Editor's note: In the Human Factor, we profile survivors who have overcome the odds. Confronting a life obstacle -- injury, illness or other hardship -- they tapped their inner strength and found resilience they didn't know they possessed. This week we meet college junior Thomas McRae, who grew up in 22 different households, half of them foster homes.
(CNN) -- Finding stability in my life has been a problem.
I grew up on the 500 block of Lincoln Heights in Washington. When I was 1 month old, my mother abandoned me. She left me with a man whom I grew up to call my father.
I was left with this man so that he could take care of me. Instead, he paid other people to take care of me.

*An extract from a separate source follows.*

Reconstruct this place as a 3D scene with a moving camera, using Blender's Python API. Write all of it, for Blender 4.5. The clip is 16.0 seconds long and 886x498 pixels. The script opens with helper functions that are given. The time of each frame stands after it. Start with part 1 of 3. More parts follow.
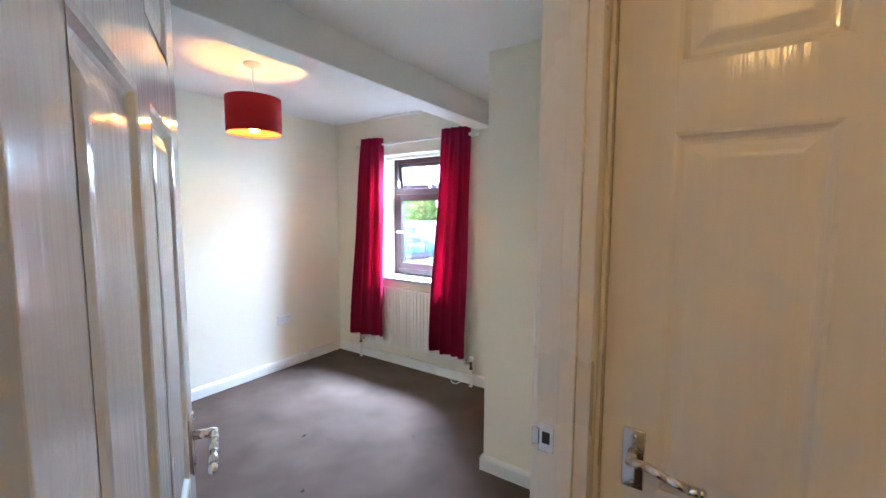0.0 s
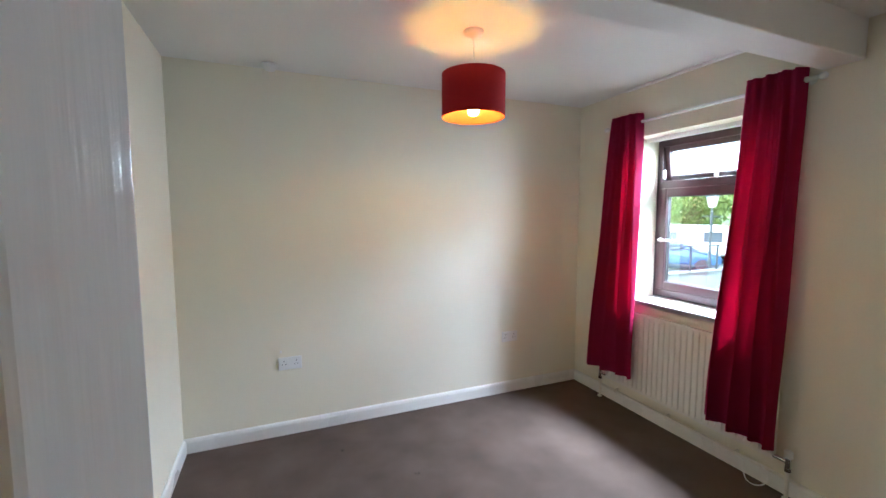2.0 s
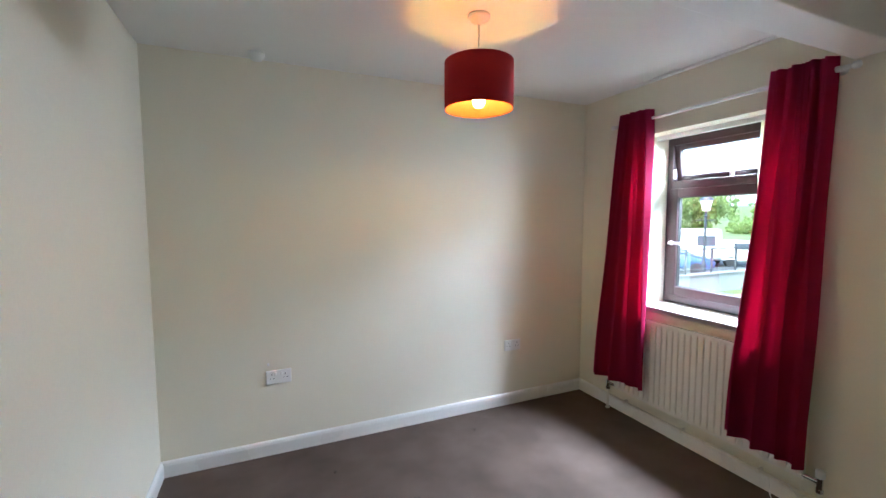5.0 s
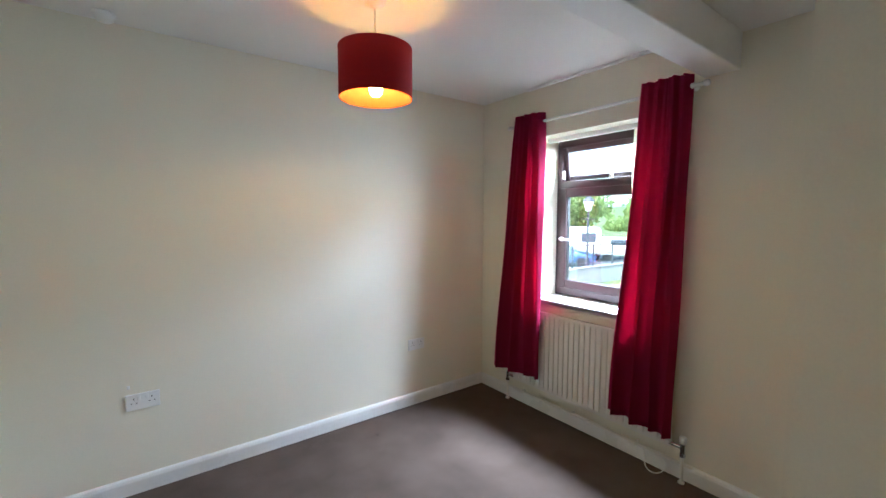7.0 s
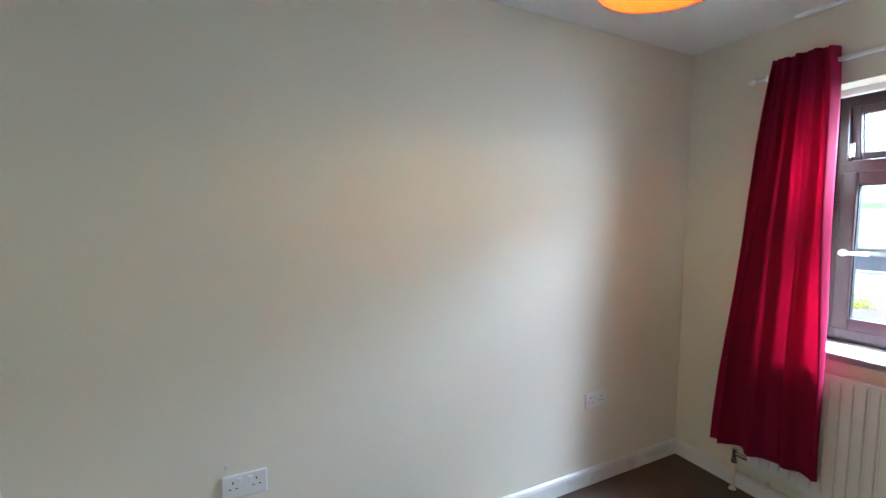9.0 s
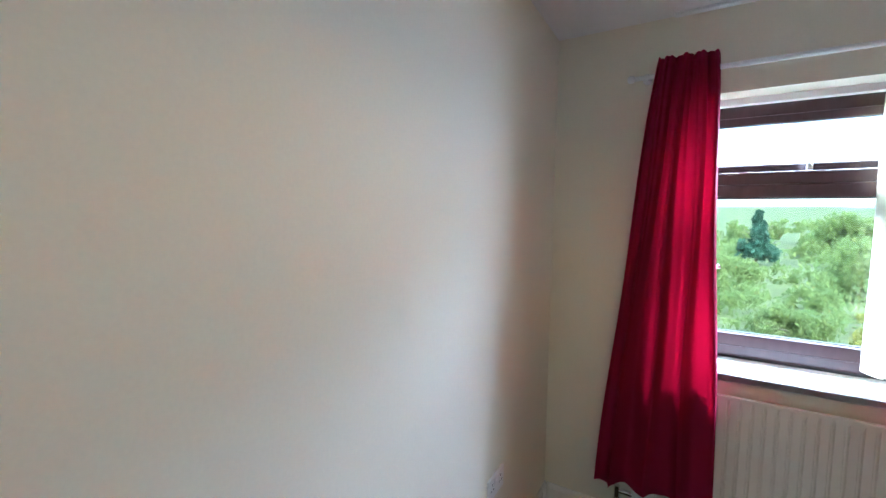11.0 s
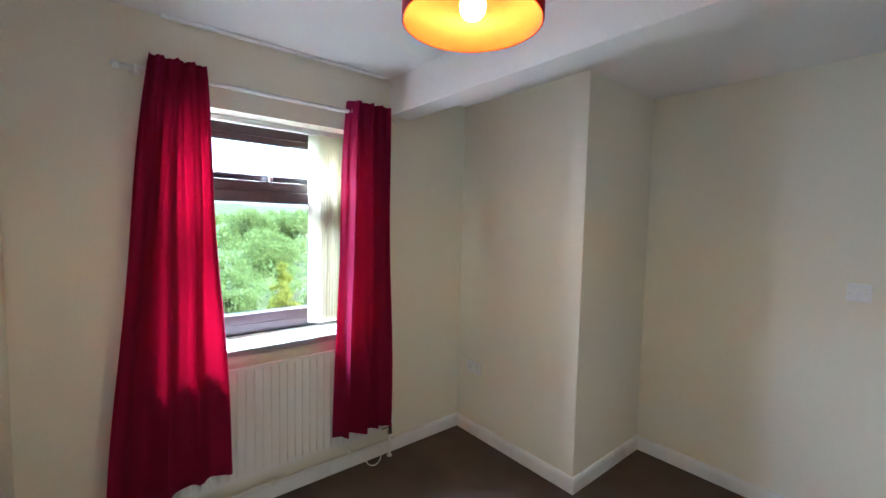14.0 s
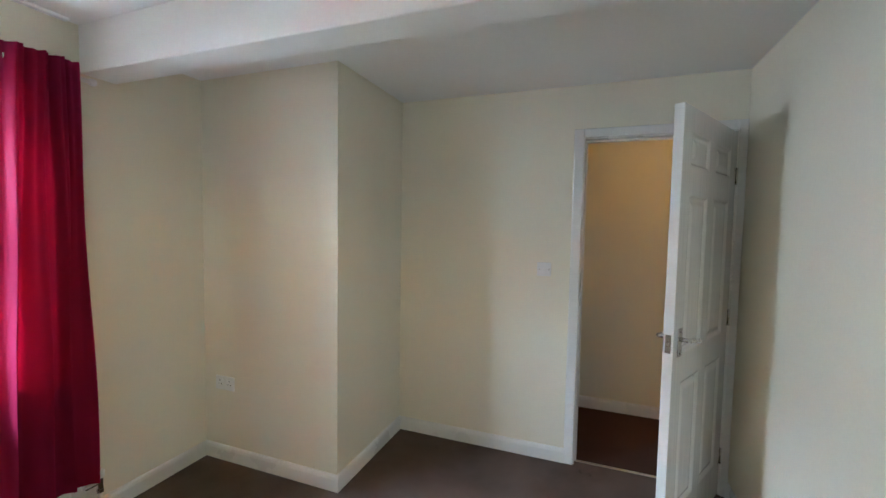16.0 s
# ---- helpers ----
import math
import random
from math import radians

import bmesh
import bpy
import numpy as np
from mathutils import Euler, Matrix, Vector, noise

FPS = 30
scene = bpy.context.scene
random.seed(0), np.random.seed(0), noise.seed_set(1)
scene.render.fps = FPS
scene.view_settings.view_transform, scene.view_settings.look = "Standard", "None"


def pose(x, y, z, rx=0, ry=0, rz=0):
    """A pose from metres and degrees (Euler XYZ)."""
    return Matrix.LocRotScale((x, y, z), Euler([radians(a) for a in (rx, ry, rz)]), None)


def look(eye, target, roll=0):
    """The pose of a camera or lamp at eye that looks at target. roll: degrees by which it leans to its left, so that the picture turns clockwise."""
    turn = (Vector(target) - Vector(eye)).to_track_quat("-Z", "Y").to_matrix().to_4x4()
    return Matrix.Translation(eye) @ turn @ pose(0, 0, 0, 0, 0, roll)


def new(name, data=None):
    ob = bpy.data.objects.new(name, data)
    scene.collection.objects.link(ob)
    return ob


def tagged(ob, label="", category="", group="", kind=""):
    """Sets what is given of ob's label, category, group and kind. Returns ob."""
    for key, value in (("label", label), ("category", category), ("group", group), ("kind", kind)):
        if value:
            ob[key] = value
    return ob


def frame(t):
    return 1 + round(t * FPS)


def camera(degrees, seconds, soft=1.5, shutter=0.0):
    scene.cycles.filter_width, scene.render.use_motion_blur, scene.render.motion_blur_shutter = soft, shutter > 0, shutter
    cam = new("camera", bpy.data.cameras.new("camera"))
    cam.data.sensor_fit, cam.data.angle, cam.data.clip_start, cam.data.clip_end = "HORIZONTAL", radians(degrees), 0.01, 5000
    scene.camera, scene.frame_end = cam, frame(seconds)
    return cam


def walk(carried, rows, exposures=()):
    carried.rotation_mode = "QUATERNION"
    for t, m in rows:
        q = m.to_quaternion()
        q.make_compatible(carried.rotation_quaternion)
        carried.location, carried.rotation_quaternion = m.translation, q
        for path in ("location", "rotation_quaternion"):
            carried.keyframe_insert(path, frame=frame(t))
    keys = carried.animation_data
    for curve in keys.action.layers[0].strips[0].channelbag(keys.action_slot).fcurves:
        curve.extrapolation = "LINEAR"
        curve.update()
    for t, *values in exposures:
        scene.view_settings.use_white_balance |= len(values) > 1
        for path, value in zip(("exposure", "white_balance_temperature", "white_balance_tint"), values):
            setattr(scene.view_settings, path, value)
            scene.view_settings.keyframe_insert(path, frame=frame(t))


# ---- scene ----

He came around as much as he could to spend quality time with me, whether it was going to a park, going out for dinner or reading at the library. He tried with all his might to be there for me.
But I soon began living in a real nightmare.
My childhood was rough. Oftentimes I felt alone, depressed. I even battled with thoughts of committing suicide because I felt no one really cared for me.
There were nights when I ran away from the homes that had taken me in. I would go for walks and just cry because I didn't understand what I did wrong to deserve this childhood.
When I was 10, I began to receive negative vibes about my living situation. I called my father and asked if he could pick me up and remove me from the home in which I was staying.
The next day, my nightmare became a reality. I was shot. As I slept on the couch, my caretaker's grandson discharged a 12-gauge shotgun. The pellets fired through the wall and accidentally hit me in my spinal cord and right shoulder.
All of a sudden, I couldn't really move my right shoulder.
I thought my life would be over soon. This is not what I wanted. I sat there bleeding, convinced that my time on earth would be cut short.
My surroundings led me to think that I would become a victim of my own nightmare. I believed that this was the last day of my life because I couldn't survive the way I was living.
Thankfully, I made it to hospital, and even though I was fading in and out, I survived.
During my time in the hospital, I had to learn to walk again and move my right shoulder, which was temporally paralyzed.
I was discharged from the hospital and sent to live with someone else who my father thought was able to take care of me.
Two weeks after staying in that household, I was placed in the District's foster care system. I was labeled a neglect case.
Even though I was finally getting help, I felt even more alone after being taken away from my father. Years later, my mother would be found, only to turn down the opportunity to take custody of me.
Two years after I was shot, the only person who ever cared for me died of cancer. At that moment, I lost the one person who meant the world to me, my father, Thomas McRae Sr. A DNA test later proved that the man that I thought was my father really wasn't.
Eventually I would be placed at the Boys Town group home in Washington under the leadership of Hubert and Chauna Geter, who revealed to me what the meaning of true love, patience and nourishment truly means.
Because of their support I began to see the light at the end of the tunnel.
I lived in a total of 22 households before I was adopted by my close friend's mom, Joi Morris. That's when I knew that everything in my life was supposed to happen. I realized that you have to go through hell to find heaven.
This summer, I had the pleasure of interning on Capitol Hill under Sen. Ben Cardin of Maryland for the Congressional Coalition on Adoptions Institute's Foster Youth Internship Program. For the first time in my life, I spent two months around people who had battled what I battled and was overcome by their testimony.
Now I want to share my experiences with the world and help out anyone who is, or was, like me. I also feel the responsibility to give back to the city that birthed me, Washington, and I vow to do exactly that.